WHAT THE TASK ASKS | Copy the data below exactly.

MATERIAL |
════════

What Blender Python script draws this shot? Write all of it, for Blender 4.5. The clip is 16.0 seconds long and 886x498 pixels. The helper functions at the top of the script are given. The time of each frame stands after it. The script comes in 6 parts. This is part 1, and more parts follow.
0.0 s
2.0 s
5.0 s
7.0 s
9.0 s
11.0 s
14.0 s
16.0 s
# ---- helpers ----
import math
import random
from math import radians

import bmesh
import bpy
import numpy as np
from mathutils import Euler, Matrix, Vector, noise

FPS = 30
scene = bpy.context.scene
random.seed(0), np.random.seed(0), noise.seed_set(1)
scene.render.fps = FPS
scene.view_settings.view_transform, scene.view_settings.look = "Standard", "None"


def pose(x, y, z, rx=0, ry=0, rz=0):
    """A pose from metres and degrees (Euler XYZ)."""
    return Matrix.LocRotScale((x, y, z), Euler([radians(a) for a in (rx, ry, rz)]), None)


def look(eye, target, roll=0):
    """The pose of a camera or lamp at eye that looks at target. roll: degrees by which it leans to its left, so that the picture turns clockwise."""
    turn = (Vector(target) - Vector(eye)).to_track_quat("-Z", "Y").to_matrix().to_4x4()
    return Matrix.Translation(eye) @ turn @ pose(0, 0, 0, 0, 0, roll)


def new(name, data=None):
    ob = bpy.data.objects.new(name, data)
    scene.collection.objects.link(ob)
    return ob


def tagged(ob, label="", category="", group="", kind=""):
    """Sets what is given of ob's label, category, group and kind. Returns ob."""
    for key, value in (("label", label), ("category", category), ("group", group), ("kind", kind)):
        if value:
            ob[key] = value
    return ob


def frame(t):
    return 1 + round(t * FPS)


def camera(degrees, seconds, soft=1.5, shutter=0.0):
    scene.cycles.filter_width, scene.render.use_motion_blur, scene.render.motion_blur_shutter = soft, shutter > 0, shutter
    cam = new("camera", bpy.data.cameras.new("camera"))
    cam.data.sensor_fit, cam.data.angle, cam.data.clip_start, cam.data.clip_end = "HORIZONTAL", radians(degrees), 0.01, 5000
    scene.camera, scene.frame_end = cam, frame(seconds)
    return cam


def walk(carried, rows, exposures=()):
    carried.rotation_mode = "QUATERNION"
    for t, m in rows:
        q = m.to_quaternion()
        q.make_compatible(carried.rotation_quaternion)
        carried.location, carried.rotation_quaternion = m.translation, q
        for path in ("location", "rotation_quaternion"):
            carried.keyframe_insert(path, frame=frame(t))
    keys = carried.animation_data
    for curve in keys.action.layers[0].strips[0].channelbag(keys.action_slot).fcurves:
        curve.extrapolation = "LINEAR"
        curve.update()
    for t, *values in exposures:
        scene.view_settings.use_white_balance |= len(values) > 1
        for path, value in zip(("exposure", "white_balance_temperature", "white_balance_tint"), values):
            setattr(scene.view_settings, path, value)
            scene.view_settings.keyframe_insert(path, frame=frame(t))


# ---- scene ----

════════

RESULT FOR THIS EXERCISE |
What Blender Python script draws this shot? Write all of it, for Blender 4.5. The clip is 16.0 seconds long and 886x498 pixels. The helper functions at the top of the script are given. The time of each frame stands after it. The script comes in 6 parts. This is part 1, and more parts follow.
0.0 s
2.0 s
5.0 s
7.0 s
9.0 s
11.0 s
14.0 s
16.0 s
# ---- helpers ----
import math
import random
from math import radians

import bmesh
import bpy
import numpy as np
from mathutils import Euler, Matrix, Vector, noise

FPS = 30
scene = bpy.context.scene
random.seed(0), np.random.seed(0), noise.seed_set(1)
scene.render.fps = FPS
scene.view_settings.view_transform, scene.view_settings.look = "Standard", "None"


def pose(x, y, z, rx=0, ry=0, rz=0):
    """A pose from metres and degrees (Euler XYZ)."""
    return Matrix.LocRotScale((x, y, z), Euler([radians(a) for a in (rx, ry, rz)]), None)


def look(eye, target, roll=0):
    """The pose of a camera or lamp at eye that looks at target. roll: degrees by which it leans to its left, so that the picture turns clockwise."""
    turn = (Vector(target) - Vector(eye)).to_track_quat("-Z", "Y").to_matrix().to_4x4()
    return Matrix.Translation(eye) @ turn @ pose(0, 0, 0, 0, 0, roll)


def new(name, data=None):
    ob = bpy.data.objects.new(name, data)
    scene.collection.objects.link(ob)
    return ob


def tagged(ob, label="", category="", group="", kind=""):
    """Sets what is given of ob's label, category, group and kind. Returns ob."""
    for key, value in (("label", label), ("category", category), ("group", group), ("kind", kind)):
        if value:
            ob[key] = value
    return ob


def frame(t):
    return 1 + round(t * FPS)


def camera(degrees, seconds, soft=1.5, shutter=0.0):
    scene.cycles.filter_width, scene.render.use_motion_blur, scene.render.motion_blur_shutter = soft, shutter > 0, shutter
    cam = new("camera", bpy.data.cameras.new("camera"))
    cam.data.sensor_fit, cam.data.angle, cam.data.clip_start, cam.data.clip_end = "HORIZONTAL", radians(degrees), 0.01, 5000
    scene.camera, scene.frame_end = cam, frame(seconds)
    return cam


def walk(carried, rows, exposures=()):
    carried.rotation_mode = "QUATERNION"
    for t, m in rows:
        q = m.to_quaternion()
        q.make_compatible(carried.rotation_quaternion)
        carried.location, carried.rotation_quaternion = m.translation, q
        for path in ("location", "rotation_quaternion"):
            carried.keyframe_insert(path, frame=frame(t))
    keys = carried.animation_data
    for curve in keys.action.layers[0].strips[0].channelbag(keys.action_slot).fcurves:
        curve.extrapolation = "LINEAR"
        curve.update()
    for t, *values in exposures:
        scene.view_settings.use_white_balance |= len(values) > 1
        for path, value in zip(("exposure", "white_balance_temperature", "white_balance_tint"), values):
            setattr(scene.view_settings, path, value)
            scene.view_settings.keyframe_insert(path, frame=frame(t))


# ---- scene ----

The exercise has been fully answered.